Despite slim chances of taking the governor’s office, Independent gubernatorial candidate Joe Visconti could be a major player in pushing one of the two primary contenders over the top in next week’s election.

Visconti, a Tea Party Republican, collected over 10,000 signatures and entered the race as a petitioning candidate in late August. According to the candidate’s website, his campaign promises voters a repeal of the comprehensive gun control package passed by Gov. Dannel Malloy after Newtown and a relaxation of Common Core education standards in the state. According to a Quinnipiac University poll released last Wednesday, Visconti has garnered support from nine percent of Connecticut voters. Yet, while this data indicates that Visconti will not win the governor’s seat, the third party candidate has pulled votes from both Republican Tom Foley and Malloy.

Tyler Blackmon ’16, elections coordinator for the Yale College Democrats and a staff columnist for the News, said Visconti’s clarity regarding his positions on these issues has made him an attractive candidate for conservative voters.

“Visconti offers at least a clear position for Republican voters, even if it is a little far right,” Blackmon said.

In an interview with the News in late August, Yale College Republicans President Andrea Barragan ’16 said Visconti’s candidacy could potentially complicate conservatives’ effort to unseat Malloy, but added that the Independent candidate could also not ultimately impact the race. Of 15 Yale students interviewed, only two said that they knew of Visconti.

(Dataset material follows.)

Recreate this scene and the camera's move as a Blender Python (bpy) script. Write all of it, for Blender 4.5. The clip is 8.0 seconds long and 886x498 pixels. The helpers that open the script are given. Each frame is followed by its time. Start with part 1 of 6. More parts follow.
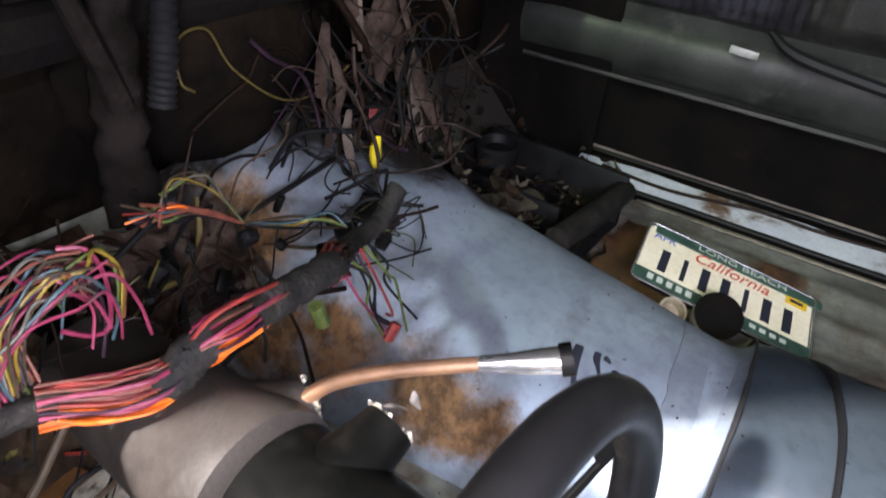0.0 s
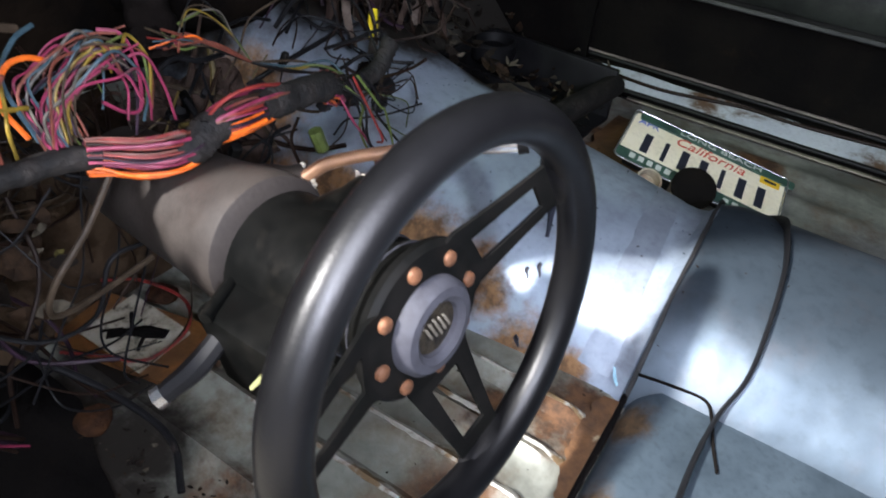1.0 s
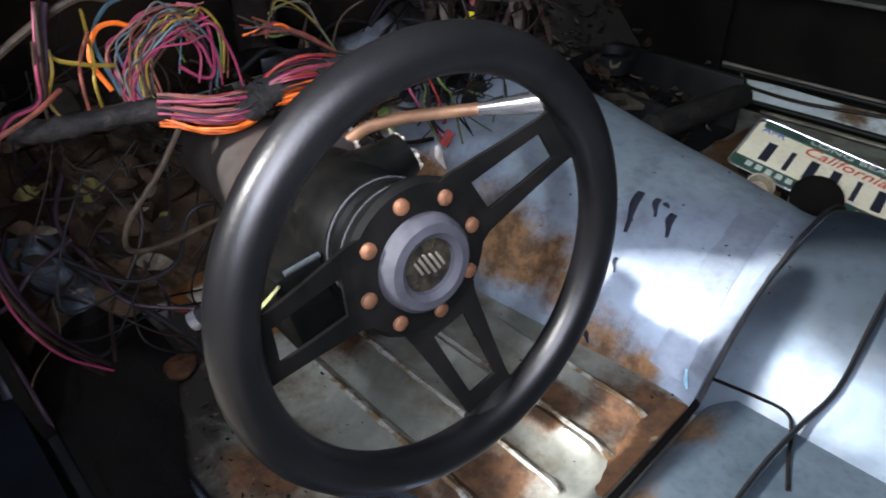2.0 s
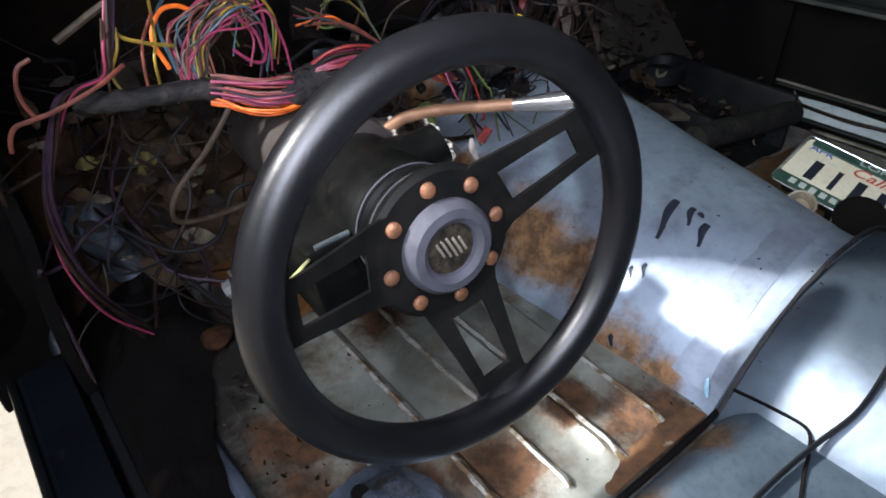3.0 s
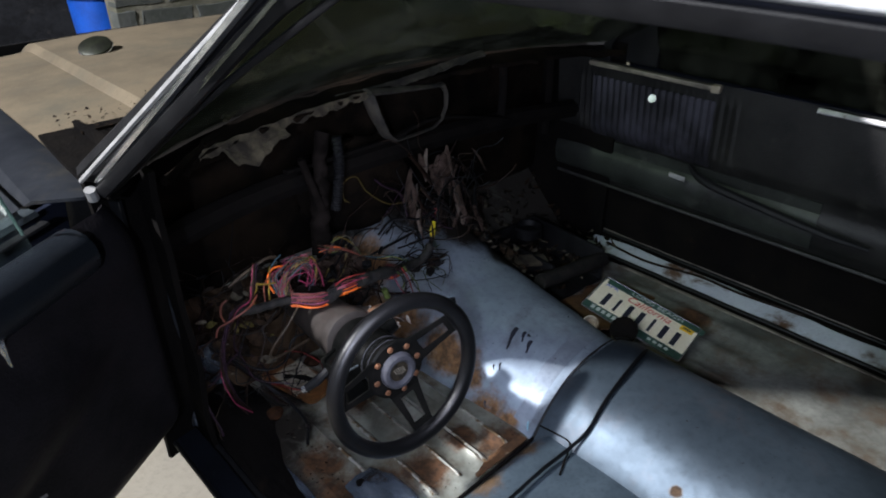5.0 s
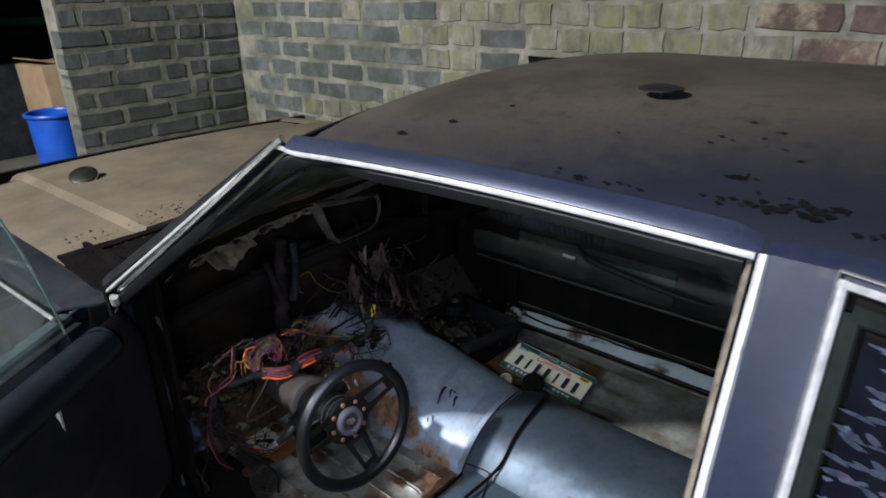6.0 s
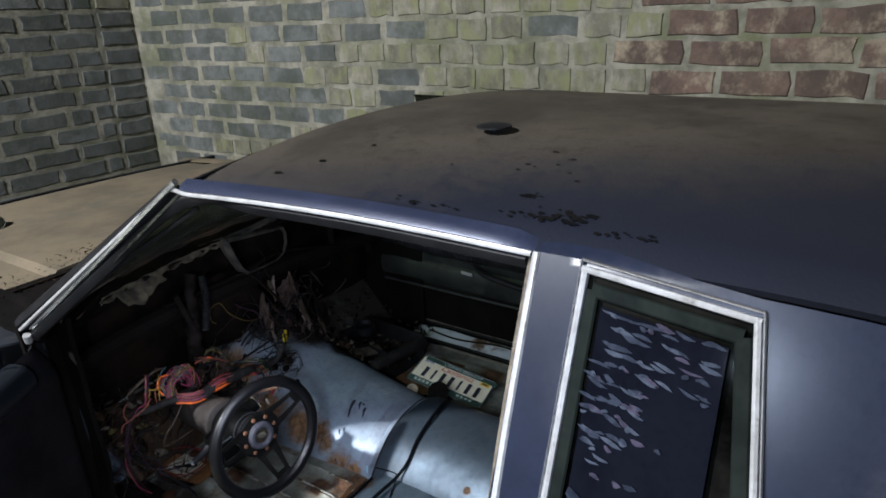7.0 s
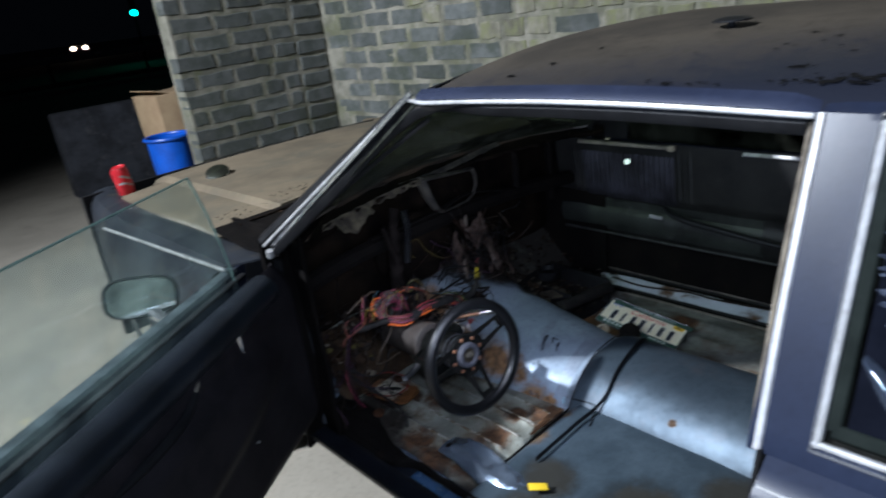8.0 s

While some said Visconti is pulling votes from his Republican opponent, others said there is a fair share of Democrats supporting Visconti over Malloy. Gary Rose, political science professor at Sacred Heart University, said that despite Visconti’s own political affiliation as Republican, only about 50 percent of Visconti’s voters would say their second-choice candidate was Foley, while the other half would support Malloy as an alternative. But Blackmon said he thinks the nine percent supporting Visconti is mostly Republican.

According to Rose, the 4.5 percent of voters that Visconti is taking from Foley are Second Amendment enthusiasts — Connecticut residents unsatisfied with Foley’s position on the Newtown bill against gun violence.

“If the legislature handed me a repeal provision of that bill, I would sign it,” Foley said at a debate on Oct. 9. “That’s not saying I would seek repeal of the bill.”

According to Rose, Foley’s opposition to the gun bill stems from his belief that the bill, in its current state, is unclear about the distinction between gun rights of citizens with histories of mental health issues and the rights of those without.

In contrast, Visconti has stated explicitly on his campaign website that, if elected, he will submit a bill to repeal Malloy’s gun law package. In a debate last week, Visconti said Connecticut gun owners have unjustly been blamed for the fatal shooting at Sandy Hook last year.

Rose said the gun-enthusiast voters in support of Visconti are not all Republicans. Indeed, some of the Connecticut citizens attracted to the Independent candidate’s platform for its defense of the Second Amendment are Democrats who own guns, he said.

According to Rose, Visconti’s position on the state’s Common Core standards, which require students to take certain additional tests and standardize math and English curriculums in public schools, has also attracted teachers in both high-achieving districts and inner-city schools. He added that teachers in high-achieving districts believe that the standards are “dumbing down” their curriculums, while inner-city teachers take issue with the pressure to meet the several standards.

Rose said he believes that the nine percent of Connecticut residents currently supporting Visconti are doing so to make a statement against one of these two issues.

“I think it’s largely a protest vote,” he said. “I would say it’s disaffected Democrats and disaffected Republicans who are just against the system of government and against the candidates nominated by the two parties,” he said.

Visconti faced Malloy in a debate last Thursday, which Foley did not attend. Visconti underscored his opposition to Malloy’s gun bill and to the Common Core standards, but Malloy geared his attacks towards Foley instead of Visconti. He criticized Foley for sitting out the debate, dubbing the decision “rude.”